* WHAT IS EXPECTED *
What follows is a set of entries. Repeat them exactly, but not their pictures.

####

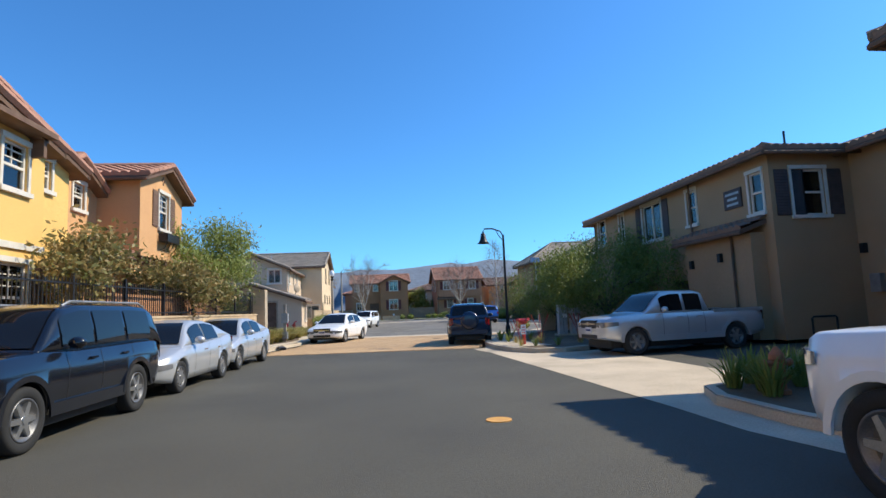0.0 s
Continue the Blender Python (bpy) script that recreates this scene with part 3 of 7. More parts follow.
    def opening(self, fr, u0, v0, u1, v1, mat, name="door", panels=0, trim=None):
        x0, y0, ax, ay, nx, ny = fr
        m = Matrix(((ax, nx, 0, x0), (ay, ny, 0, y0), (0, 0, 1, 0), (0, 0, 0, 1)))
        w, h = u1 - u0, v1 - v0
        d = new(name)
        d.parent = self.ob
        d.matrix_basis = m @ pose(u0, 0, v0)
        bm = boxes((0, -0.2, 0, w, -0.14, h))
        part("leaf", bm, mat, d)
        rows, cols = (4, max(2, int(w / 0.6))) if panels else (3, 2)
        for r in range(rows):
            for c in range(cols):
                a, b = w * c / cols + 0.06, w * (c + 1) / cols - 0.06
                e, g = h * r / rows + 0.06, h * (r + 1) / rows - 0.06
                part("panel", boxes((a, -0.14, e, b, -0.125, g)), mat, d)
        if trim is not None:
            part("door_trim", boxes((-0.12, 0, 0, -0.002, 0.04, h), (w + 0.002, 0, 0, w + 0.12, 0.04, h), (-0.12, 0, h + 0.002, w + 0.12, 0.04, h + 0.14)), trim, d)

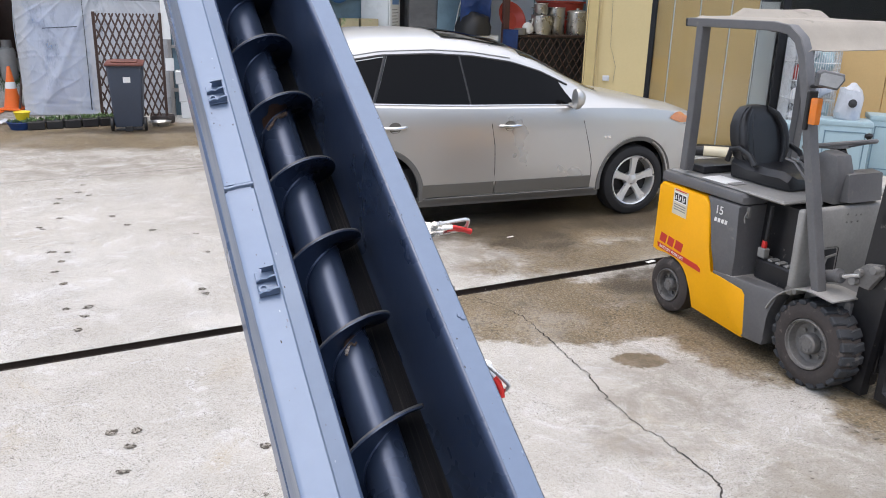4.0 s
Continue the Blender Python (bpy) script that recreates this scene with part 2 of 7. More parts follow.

####

* SOLUTION FOR THIS TASK *
0.0 s
Continue the Blender Python (bpy) script that recreates this scene with part 3 of 7. More parts follow.
    def opening(self, fr, u0, v0, u1, v1, mat, name="door", panels=0, trim=None):
        x0, y0, ax, ay, nx, ny = fr
        m = Matrix(((ax, nx, 0, x0), (ay, ny, 0, y0), (0, 0, 1, 0), (0, 0, 0, 1)))
        w, h = u1 - u0, v1 - v0
        d = new(name)
        d.parent = self.ob
        d.matrix_basis = m @ pose(u0, 0, v0)
        bm = boxes((0, -0.2, 0, w, -0.14, h))
        part("leaf", bm, mat, d)
        rows, cols = (4, max(2, int(w / 0.6))) if panels else (3, 2)
        for r in range(rows):
            for c in range(cols):
                a, b = w * c / cols + 0.06, w * (c + 1) / cols - 0.06
                e, g = h * r / rows + 0.06, h * (r + 1) / rows - 0.06
                part("panel", boxes((a, -0.14, e, b, -0.125, g)), mat, d)
        if trim is not None:
            part("door_trim", boxes((-0.12, 0, 0, -0.002, 0.04, h), (w + 0.002, 0, 0, w + 0.12, 0.04, h), (-0.12, 0, h + 0.002, w + 0.12, 0.04, h + 0.14)), trim, d)

4.0 s
Continue the Blender Python (bpy) script that recreates this scene with part 2 of 7. More parts follow.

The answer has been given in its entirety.